Yes, I know, sports metaphors are inherently suspect, since they’re culturally coded as ‘male’ and therefore patriarchal and they subtly resinscribe the very blah blah blah.
But sometimes they’re really useful.
In boxing, “punching above his weight” refers to a boxer whose strength is greater than you would expect for someone in his weight class. Since size and power are roughly related, a middleweight who hits with the power of a heavyweight is said to punch above his weight. It’s a compliment; in essence, it’s saying that you overachieve relative to your resources.
Kevin Carey’s recent piece on picking high-performing community colleges reminded me of this old truism. The best performing community colleges aren’t necessarily those with the highest graduation or transfer rates; they’re those that consistently punch above their weight.
In this case, I’d take “weight” to refer to a combination of student characteristics and budget. Given a student population of x demographic profile -- age, race, income, even gender -- and a budget of z dollars per student, in general we should expect your grad/transfer rate to be y. If you did notably better than y, you punched above your weight, and you must be doing something right. If you did notably worse than y, it’s time to ask some difficult questions.
In that formula, “y” will differ from college to college. For example, I’m not shocked to discover that community colleges in South Dakota have some of the highest graduation rates in the country. Given the paucity of four-year options out there, I’d expect that many of the higher-achieving high school grads start out at the local community college, since it’s often the only game in town. In the more densely populated Northeast, by comparison, four-year colleges are everywhere, so community colleges tend to draw more uniformly from the lower ranks of the high schools. That fact, all by itself, changes the “y.”
Sports fans have been doing this kind of math for years. In baseball, for example, it’s easy enough to add up a team’s aggregate statistics and develop an “expected wins” total. A team that’s well above its expected wins total is either clever or lucky; a team well below is either snakebit or inept. By that measure, it’s entirely possible to say that the manager of a third-place team did a far better job than the manager of the second-place team. If the third place team didn’t have much to work with, and the second place team underachieved relative to its gargantuan payroll, then just looking at wins and losses won’t tell the story.

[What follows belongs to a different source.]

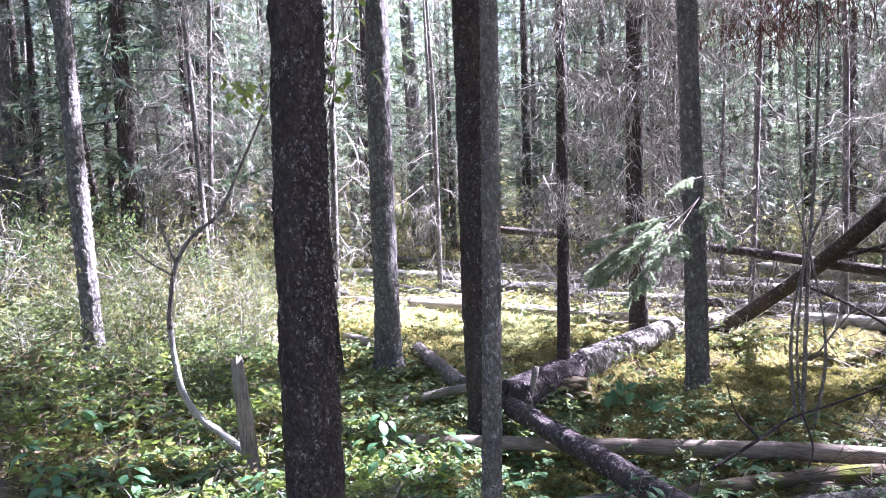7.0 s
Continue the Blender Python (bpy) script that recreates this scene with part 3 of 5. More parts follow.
tree("spruce_tree", "grey spruce trunk in deep shade", -9.4, 9.8, 0.20, 14, (-0.005, -0.005), "bark_far", 29, 1.6)
tree("spruce_tree", "grey trunk behind the silvered spruce", -7.0, 10.2, 0.27, 15, (-0.02, -0.02), "bark_far", 30, 1.7)
for k, (x, y, dia, lx) in enumerate(((-16.4, 5.1, 0.19, 0.0), (-17.6, 4.7, 0.2, -0.004), (-20.6, 5.05, 0.17, 0.004), (-22.2, 5.1, 0.15, 0.0), (-21.3, 6.1, 0.16, 0.003), (-19.8, 4.25, 0.1, 0.02), (-24.0, 4.6, 0.14, 0.0), (-23.0, 3.7, 0.12, -0.004), (-18.6, 6.3, 0.13, 0.0))):
    tree("pine_tree", "tall bare pine at the crest of the path", x, y, dia, 18, (lx, 0.004 * (k % 3 - 1)), "bark_far", 31 + 200 * k, 1.4, 0.6, 0)

# two spruces out of view, added so that their crowns block the sun
tree("spruce_tree", "unseen tall spruce added to shade the foreground", 4.2, 9.2, 0.2, 15, (0.0, 0.0), "bark_far", 33, 1.5)
tree("spruce_tree", "unseen tall spruce added to shade the ground beyond the logs", 5.3, 12.2, 0.2, 16, (0.0, 0.0), "bark_far", 34, 1.7)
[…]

I’d like to find the colleges that are consistently doing better than their expected wins, and find out how they’re doing it.
I don’t hold out a lot of hope for this to catch on, even though it seems like a no-brainer. The winners in the current system have no incentive at all to upend the rules, especially when they probably wouldn’t fare terribly well. (Put differently: let me swap the student body at my college with the student body at Swarthmore, and let’s see what happens to graduation rates at each.) But if we’re serious about improving the performance of the masses, we’re not going to achieve that by competing to see who does the best job of keeping the masses out. Given that nearly half of the undergrads in America are at community colleges, coming up with measures that are contextually relevant seems like an obvious good. If you have x percent of students in poverty, and y percent who don’t speak English, and z percent over the age of 25, and you do a far better than predicted job for those students, then you’ve really achieved something. I’d like to find out which colleges fit that profile, and what they’re doing that I can steal.
I suppose one could object that this amounts to a kind of profiling, but I’d argue that it’s much more realistic and useful than pointing out to someone in a low-income part of the northeast that racially homogeneous states without four-year colleges achieve higher grad rates. The point is not to remake every college into a racially homogeneous cluster of high achievers; too many would be left behind. Telling me I could improve the college’s numbers by changing its demographics doesn’t help me at all; telling me who does better with the same demographics at least gives me a place to start.